Estimative justice is about properly esteeming things - “a poem or a picture” aggregate up to the products of an artist, and thus the artist’s work. They can aggregate farther to a collection of artists making up a movement - Romanticism, Modernism, Postmodernism (blech), etc. And as we evaluate each element as worthy or unworthy, we can aggregate up and make larger judgments. This person is a good artist, and therefore worthy of praise. This person is a bad artist and should really do something else to make a becoming use of her/his time and resources. Those are DJ judgments based on an accumulation of EJ judgments.
I think EJ is really about good and accurate judgment. At a basic level, EJ helps us sort between CJ and DJ. Does this action violate CJ? And then it operates within DJ to construct DJ judgments. Is this a becoming use of my own? Is an EJ evaluation that helps us resolve if we are living a worthy life. Dan Klein talks about Smith’s three justices as “tri-layered”, with EJ laying over DJ, and DJ laying over CJ (Klein, 2023, p. 26). I see that, but I see it more as an operator, rather than like a blanket. It is “more extensive” in Smith’s words because it is the application of proper judgment, interwoven throughout the decisions that lead up to CJ and DJ, and the decisions that lead us toward a worthy life. But, I think Klein would say, EJ applies to things that we are not necessarily incorporating into our CJ and DJ judgments. There are pure aesthetic judgments that do not reflect on our own virtue that are far enough from CJ and even DJ, that they are only in the realm of EJ.
If I say, This song is good, that is an EJ judgment.
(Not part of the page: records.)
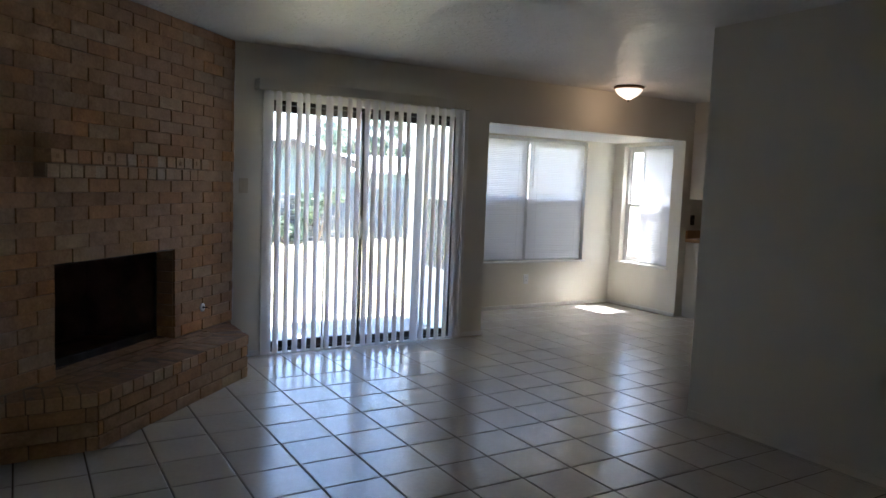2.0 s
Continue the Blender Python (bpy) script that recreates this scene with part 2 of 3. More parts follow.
def lathe(profile, steps=32):
    """A turned shape from (radius, z) pairs."""
    bm = bmesh.new()
    rings = []
    for r, z in profile:
        if r < 1e-5:
            rings.append([bm.verts.new((0, 0, z))])
        else:
            rings.append([bm.verts.new((r * math.cos(a), r * math.sin(a), z)) for a in (2 * math.pi * k / steps for k in range(steps))])
    for a, b in zip(rings, rings[1:]):
        for k in range(steps):
            j = (k + 1) % steps
            f = [a[k % len(a)], a[j % len(a)], b[j % len(b)], b[k % len(b)]]
            f = list(dict.fromkeys(f))
            if len(f) > 2:
                bm.faces.new(f)
    for f in bm.faces:
        f.smooth = True
    bmesh.ops.recalc_face_normals(bm, faces=bm.faces[:])
    return bm


def tube(bm, pts, radii, steps=8):
    """A tapering limb along points."""
    rings = []
    for i, p in enumerate(pts):
        p = Vector(p)
        d = (Vector(pts[min(i + 1, len(pts) - 1)]) - Vector(pts[max(i - 1, 0)])).normalized()
        a = d.orthogonal().normalized()
        b = d.cross(a)
        rings.append([bm.verts.new(p + radii[i] * (math.cos(t) * a + math.sin(t) * b)) for t in (2 * math.pi * k / steps for k in range(steps))])
    for r, s in zip(rings, rings[1:]):
        for k in range(steps):
            f = bm.faces.new((r[k], r[(k + 1) % steps], s[(k + 1) % steps], s[k]))
            f.smooth = True
    bm.faces.new(rings[0][::-1])
    bm.faces.new(rings[-1])


def data_of(name, bm, material):
    me = bpy.data.meshes.new(name)
    bm.normal_update()
    bm.to_mesh(me)
    bm.free()
    me.materials.append(material)
    return me


def part(name, bm, material, parent=None, label="", at=None):
    """Links a bmesh, or a mesh that others share, as one object under a thing or a part."""
    me = bm if isinstance(bm, bpy.types.Mesh) else data_of(name, bm, material)
    ob = new(name, me)
    if parent:
        ob.parent = parent
    if at is not None:
        ob.matrix_basis = at
    if label:
        ob["label"] = label
    return ob


def thing(name, m, label, category, group="", kind=""):
    ob = new(name)
    ob.empty_display_size = 0.1
    ob.matrix_basis = m
    return tagged(ob, label, category, group, kind)


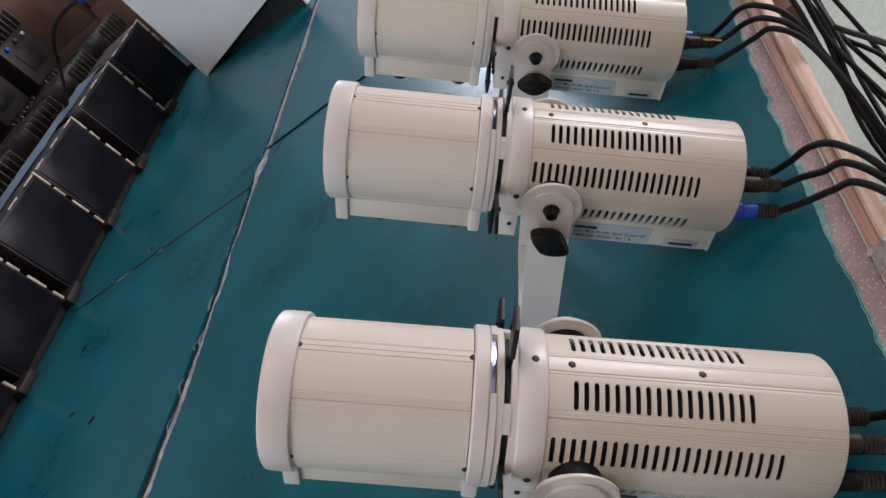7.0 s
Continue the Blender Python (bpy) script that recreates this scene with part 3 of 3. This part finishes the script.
    part("bolt_washer", lathe([(-0.0704, 0.0076), (-0.0712, 0.0076), (-0.0714, 0.0070)], 24, "Y"), SCREW, s)
    knob = bmesh.new()
    pts = [(0.0222 * math.cos(u), 0.0142 * math.sin(u)) for u in [2 * math.pi * k / 4 for k in range(4)]]
    shape = []
    for k in range(4):
        a, b = Vector(pts[k]), Vector(pts[(k + 1) % 4])
        shape += [a + (b - a) * 0.10, a + (b - a) * 0.3, a + (b - a) * 0.7, a + (b - a) * 0.90]
    prism([tuple(v) for v in shape], -0.0900, -0.0765, "Y", 0.0030, knob)
    lathe([(-0.0700, 0.0050), (-0.0790, 0.0062)], 16, "Y", (0, 0, 0), knob)
    bmesh.ops.transform(knob, matrix=Matrix.Translation((0.0030, 0, -0.0275)), verts=knob.verts)
    part("tilt_knob", knob, BLACK, s, "black winged clamping knob", sharp=25)
    return s


def text_line(body, size):
    return text_mesh("lettering", body, size, INK)


LINE1, LINE2 = text_line("LED Mini Profile Spot Zoom 50", 0.0055), text_line("LMPSZ60-2050A1 4in 1 B", 0.0055)

# middle of the pivot line, pitch, yaw, roll
LIGHTS = [(0.0646, 0.6181, 0.1660, 42.6, -2.5, 0.7), (0.0309, 0.3521, 0.1681, 42.9, -3.0, 2.1),
          (0.0033, 0.0709, 0.1684, 42.3, -1.3, 1.9), (0.0046, -0.1970, 0.1683, 42.0, -2.4, 0.7),
          (-0.0026, -0.4743, 0.1631, 40.8, -1.7, -1.4), (0.0225, -0.7671, 0.1650, 40.9, -1.3, 0.3)]


def light_pose(x, y, z, pitch, yaw, roll):
    return (Matrix.Translation((x, y, z)) @ Matrix.Rotation(radians(yaw), 4, "Z") @ Matrix.Rotation(radians(pitch), 4, "Y")
            @ Matrix.Rotation(radians(roll), 4, "X"))


def light_supports(ob, row, reach=0.1925, half=0.0193):
    """The yoke swings until its foot bar meets the mat, and a rubber foot under the tail takes the rest of the weight."""
    m = light_pose(*row)

    def lowest(tilt):
        st, ct = math.sin(radians(tilt)), math.cos(radians(tilt))
        return min((m @ Vector((reach * st + w * ct, y, -reach * ct + w * st))).z for w in (-half, half) for y in (-0.0704, 0.0704))
    lo, hi = -12.0, 16.0
    for _ in range(40):
        mid = (lo + hi) / 2
        lo, hi = (mid, hi) if lowest(mid) > ZT else (lo, mid)
    yoke = part("yoke", yoke_bm(reach, hi, half), CREAM2, ob, "flat cream steel yoke")
    hole = lathe([(-reach + 0.0020, 0.0052), (-reach + 0.0029, 0.0052)], 20, "Z", (0, -0.010, 0))
    bmesh.ops.transform(hole, matrix=Matrix.Rotation(radians(-hi), 4, "Y"), verts=hole.verts)
    part("mounting_hole", hole, DARK, yoke)
    down = (m.to_3x3().inverted() @ Vector((0, 0, -1)))
    gap = (m @ Vector((0.1580, 0, BOX_LOW))).z - ZT
    if gap > 0.0005:
        part("tail_foot", lathe([(BOX_LOW + 0.001, 0.0070), (BOX_LOW - gap / -down.z + 0.007 * abs(down.x), 0.0070)], 16, "Z", (0.1580, 0, 0)), RUBBER, ob)


first = spotlight(light_pose(*LIGHTS[0]))
rest_of = [copy_thing(first, light_pose(*row)) for row in LIGHTS[1:]]
for ob, turn in zip(rest_of, (0, -8, 25, -9, 48)):
    for child in ob.children:
        if child.name.startswith("tilt_knob"):
            c = Vector((0.0030, 0, -0.0275))
            child.matrix_basis = Matrix.Translation(c) @ Matrix.Rotation(radians(turn), 4, "Y") @ Matrix.Translation(-c)
for ob, row in zip([first] + rest_of, LIGHTS):
    light_supports(ob, row)

# reflection painted into the slot plates: three dark, two lavender, one blue
DARKPLATE = material("navy_without_reflection", (0.02, 0.022, 0.06), (0.03, 0.03, 0.09), 50, 0.2)
PALEGLINT = material("lavender_sky_reflection", (0.70, 0.70, 1.0), (0.92, 0.92, 1.0), 50, 0.2, metal=1.0)
for ob, mat in zip([first] + rest_of, (DARKPLATE, DARKPLATE, None, DARKPLATE, PALEGLINT, PALEGLINT)):
    for child in ob.children:
        if mat and child.name.startswith("slot_plate"):
            child.data = child.data.copy()
            child.data.materials[0] = mat
            child["label"] = "inner plate in the slot, coloured dark for lack of sky reflection" if mat is DARKPLATE else "shiny inner plate in the slot, sky reflection put into its lavender"

# ---- white cabinet ----
cab = thing("white_cabinet", pose(-0.8787, 1.4761, 0, 0, 0, -9.8), "tall white sheet cabinet standing on the bench mat", "cabinet")
part("side_panel", box(-0.012, 0.0, 0.0, 0.37, 0.0, 1.25, 0.003), WHITEBOX, cab)
part("front_panel", prism([(-0.54, 0.004), (-0.013, 0.105), (-0.013, 1.25), (-0.54, 1.25)], 0.0, 0.012, "Y", 0.002), WHITEBOX, cab, "white front panel hanging askew over a dark gap")
# dark block paints in the shade of the hollow behind the front panel
part("cavity_shade", box(-0.53, -0.014, 0.05, 0.365, 0.0, 1.24), DARK, cab)
part("top_panel", box(-0.54, -0.0125, 0.0125, 0.37, 1.2405, 1.2525, 0.002), WHITEBOX, cab)
part("side_panel", box(-0.552, -0.5405, 0.0, 0.37, 0.0, 1.25, 0.003), WHITEBOX, cab)
part("back_panel", box(-0.54, -0.0125, 0.3705, 0.38, 0.0, 1.25, 0.002), WHITEBOX, cab)
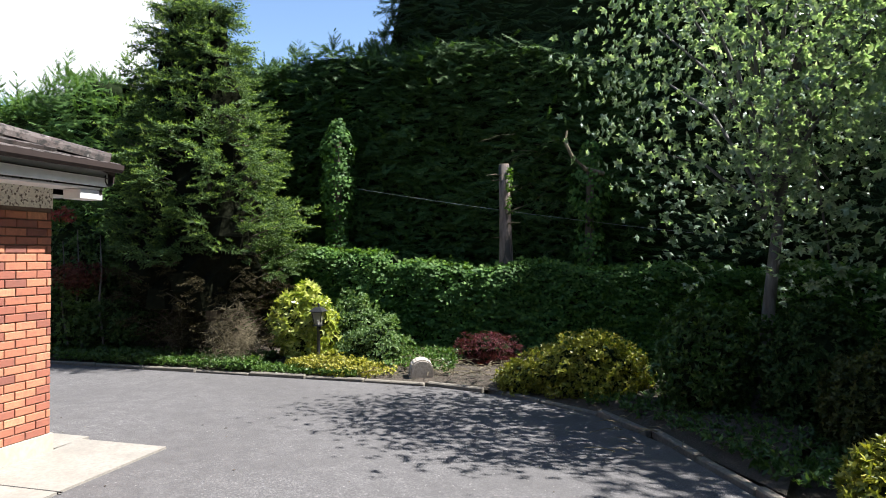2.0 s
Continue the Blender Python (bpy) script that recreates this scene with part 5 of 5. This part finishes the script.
# ---- shrubs and ground plants ----
bush("spotted_laurel", (5.2, -0.02, 0.62), (0.42, 0.5, 0.62), ROSE, 0.112, 850, L_LAUREL, "bright yellow-green spotted laurel with large leaves", seed=3, shell=0.5, bump=0.3)
bush("variegated_shrub", (5.7, -0.72, 0.55), (0.42, 0.42, 0.62), TUFT, 0.055, 2200, L_VARIEG, "pale variegated shrub with small leaves", seed=4, bump=0.4, shell=0.5)
bush("variegated_shrub", (5.2, -1.25, 0.32), (0.5, 0.5, 0.45), TUFT, 0.05, 2800, L_VARIEG, "low spreading pale green shrub", seed=5, bump=0.42, shell=0.5)
bush("golden_shrub", (4.05, -4.6, 0.27), (0.62, 0.78, 0.5), TUFT, 0.055, 3400, L_EUON, "rounded golden-yellow evergreen shrub at the drive edge", seed=6, bump=0.25)
bush("golden_shrub", (4.1, -3.85, 0.15), (0.35, 0.5, 0.26), TUFT, 0.055, 1300, L_EUON, "low golden-yellow evergreen shrub at the drive edge", seed=7, bump=0.25)
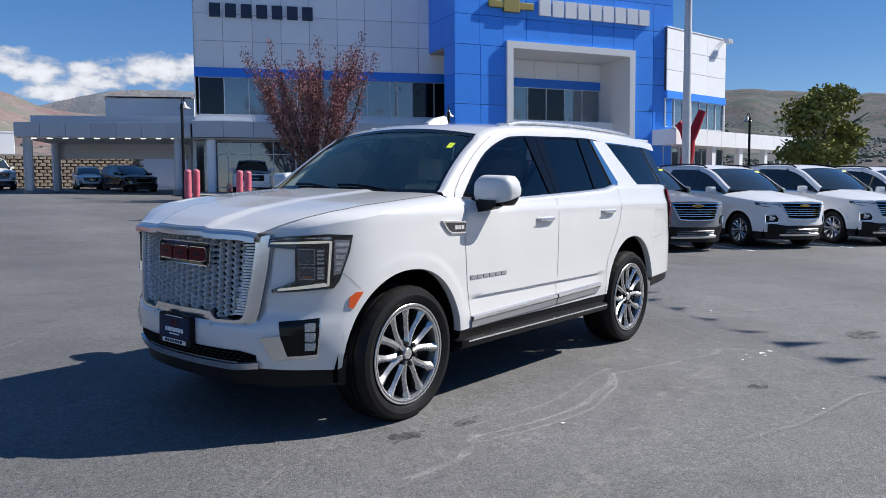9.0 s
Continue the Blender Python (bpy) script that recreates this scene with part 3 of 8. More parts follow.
        side_plate(bm, W, densify([(2.66, 1.815), (2.705, 1.815), (2.925, 1.447), (2.895, 1.425), (2.80, 1.418)]), 0.004, 0.02, side)
        part("pillar_trim", bm, M_CHROME, car, "chrome pillar trim")
        bm = bmesh.new()
        side_strip(bm, W, [(x, suv_belt(x) + 0.004) for x in [0.66 + i * 0.1 for i in range(22)] + [2.85]], 0.022, 0.006, 0.012, side)
        part("belt_trim", bm, M_SATINC, car, "chrome strip under the side windows")
        bm = bmesh.new()
        side_strip(bm, W, [(x, suv_dlo_top(x) - 0.004) for x in [0.67 + i * 0.06 for i in range(34)]], 0.014, 0.003, 0.01, side)
        part("window_top_trim", bm, M_GLOSSB, car)
        bm = bmesh.new()
        side_strip(bm, W, [(2.955, 1.80), (3.3, 1.796), (3.775, 1.786), (3.80, 1.74), (3.95, 1.43), (3.6, 1.428), (3.335, 1.428)], 0.012, 0.003, 0.01, side)
        part("rear_window_trim", bm, M_CHROME, car)
        # roof rail
        bm = bmesh.new()
        pts = []
        for i in range(25):
            x = lerp(1.42, 3.78, i / 24)
            z = suv_roof(x) + 0.020 + 0.026 * min(1, math.sin(math.pi * i / 24) * 3.0)
            pts.append((x, side * (W(x, suv_roof(x)) - 0.075), z))
        tube(bm, pts, 0.015, 8)
        for x in (1.45, 2.5, 3.55):
            y = side * (W(x, suv_roof(x)) - 0.075)
            box(bm, x - 0.06, x + 0.06, y - 0.014, y + 0.014, suv_roof(x) - 0.01, suv_roof(x) + 0.04)
        part("roof_rail", bm, M_SATIN, car, "satin chrome roof rail", smooth=True)
    # roof
    bm = bmesh.new()
    rows = []
    for i in range(41):
        x = lerp(1.12, 3.98, i / 40)
        row = []
        for j in range(25):
            t = -1 + j / 12
            yr = W(x, suv_roof(x)) - 0.043
            z = suv_roof(x) + 0.020 + 0.035 * (1 - t * t)
            xx = x - 0.085 * (1 - t * t) * (1 - i / 40) ** 6
            if i == 0:
                q = screen(t, 1.0)
                xx, z = q.x, q.z + 0.004
            row.append((xx, t * yr, z))
        rows.append(row)
    loft(bm, rows)
    part("roof", bm, M_PEARL, car, smooth=True, angle=60)
    bm = bmesh.new()
    box(bm, 3.72, 4.10, -0.66, 0.66, 1.842, 1.880, bevel=0.015)
    part("rear_spoiler", bm, M_PEARL, car, smooth=True)
    bm = bmesh.new()
    rows = [[(1.33, -0.02, 1.90), (1.33, 0.02, 1.90), (1.33, 0.02, 1.902), (1.33, -0.02, 1.902)], [(1.42, -0.035, 1.90), (1.42, 0.035, 1.90), (1.41, 0.012, 1.945), (1.41, -0.012, 1.945)],
            [(1.55, -0.035, 1.90), (1.55, 0.035, 1.90), (1.54, 0.008, 1.975), (1.54, -0.008, 1.975)], [(1.585, -0.03, 1.90), (1.585, 0.03, 1.90), (1.58, 0.008, 1.968), (1.58, -0.008, 1.968)]]
    vv = loft(bm, rows, close=True)
    bm.faces.new(vv[-1])
    part("antenna_fin", bm, M_PEARL, car, smooth=True, angle=30)
    # tailgate glass and plate of the back
    bm = bmesh.new()
    loft(bm, [[(4.145 - 0.04 * abs(t) ** 2, 0.80 * t, 1.40) for t in (-1, -0.5, 0, 0.5, 1)], [(4.02, 0.66 * t, 1.835) for t in (-1, -0.5, 0, 0.5, 1)]])
    facing(bm, (1, 0, 0.3))
    part("rear_screen", bm, M_PRIV, car)
    bm = bmesh.new()
    loft(bm, [[(3.9, y, 1.43) for y in (-0.9, 0.9)], [(4.14, y, 1.405) for y in (-0.82, 0.82)]])
    part("parcel_edge", bm, M_TRIM, car)
    # lamps at the back: the leading edge kinks
    lead = straight([(0.995, 0.085), (1.10, 0.045), (1.27, 0.000), (1.32, 0.002), (1.395, 0.030)])
    for side in (-1, 1):
        s0, s1 = SUV.s_at_x(3.925), SUV.s_at_x(4.12) + 0.06
        def lamp_band(bm, z0, z1, off, first=None, last=None):
            n = max(1, round((z1 - z0) / 0.03))
            for i in range(n):
                za, zb = lerp(z0, z1, i / n), lerp(z0, z1, (i + 1) / n)
                la, lb = s0 + lead(za), s0 + lead(zb)
                patch_grid(SUV, bm, ((la + (first or 0), za), (lb + (first or 0), zb)), ((s1 if last is None else la + last, za), (s1 if last is None else lb + last, zb)), off, n=10, m=1, side=side)
            bmesh.ops.remove_doubles(bm, verts=bm.verts, dist=0.0003)
        bm = bmesh.new()
        lamp_band(bm, 0.995, 1.395, 0.016)
        tl = part("tail_lamp", bm, M_TAILD, car, "tall red tail lamp with a kinked edge", smooth=True)
        bm = bmesh.new()
        lamp_band(bm, 1.285, 1.385, 0.024, 0.016)
        part("lamp_top", bm, M_TAIL, tl, smooth=True)
        bm = bmesh.new()
        lamp_band(bm, 1.02, 1.275, 0.022, 0.022)
        part("lamp_window", bm, M_TAIL, tl, smooth=True)
        for k in range(3):
            bm = bmesh.new()
            lamp_band(bm, 1.03, 1.265, 0.026, 0.04 + 0.045 * k, 0.05 + 0.045 * k)
            part("lamp_rib", bm, M_TAILD, tl, smooth=True)
    return car, body


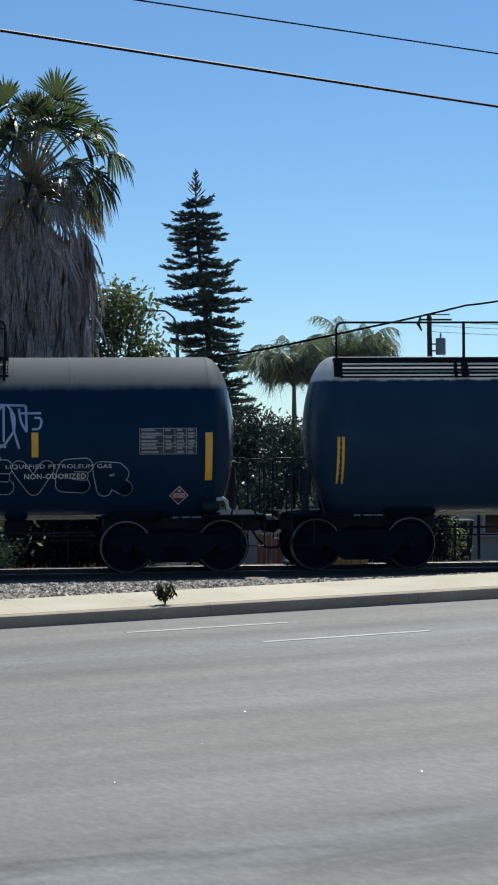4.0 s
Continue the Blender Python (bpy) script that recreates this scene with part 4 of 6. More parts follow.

We could imagine such a statement being made in such a way that it is not possible to roll it up into your judgment of me. Then I would be in the realm of pure aesthetics, and only subject to EJ and the appropriateness of my judgment. I might be wrong, I might be right, but only an omniscient being able to see all the interweavings of all human action and value would be able to say with finality one way or the other. Regardless, we can’t have CJ or DJ without the accurate judgment of EJ.
I do agree with Klein’s sentiment that as we move out from CJ that the judgments become more loose and vague. EJ applied to CJ is relatively straight forward; EJ applied to DJ is much harder to trace through and be certain about our right judgment. And yet, developing good judgment is fundamental to being a good person, and ultimately living a worthy life. Wisdom could be described as a well-developed sense of EJ. It is not only knowing the difference between what I can change and what I cannot, but what I should do with the things I can change.
OK - so that’s it - that’s my interpretation of Adam Smith’s three justices. I plan to refer to them going forward, and I’ll just link back to these essays in the future when I reference them. I hope you find them useful tools for your own moral analysis.
Klein, D. (2023). Smithian Morals. CL Press.
Smith, A. (1976). The theory of moral sentiments. Liberty Fund.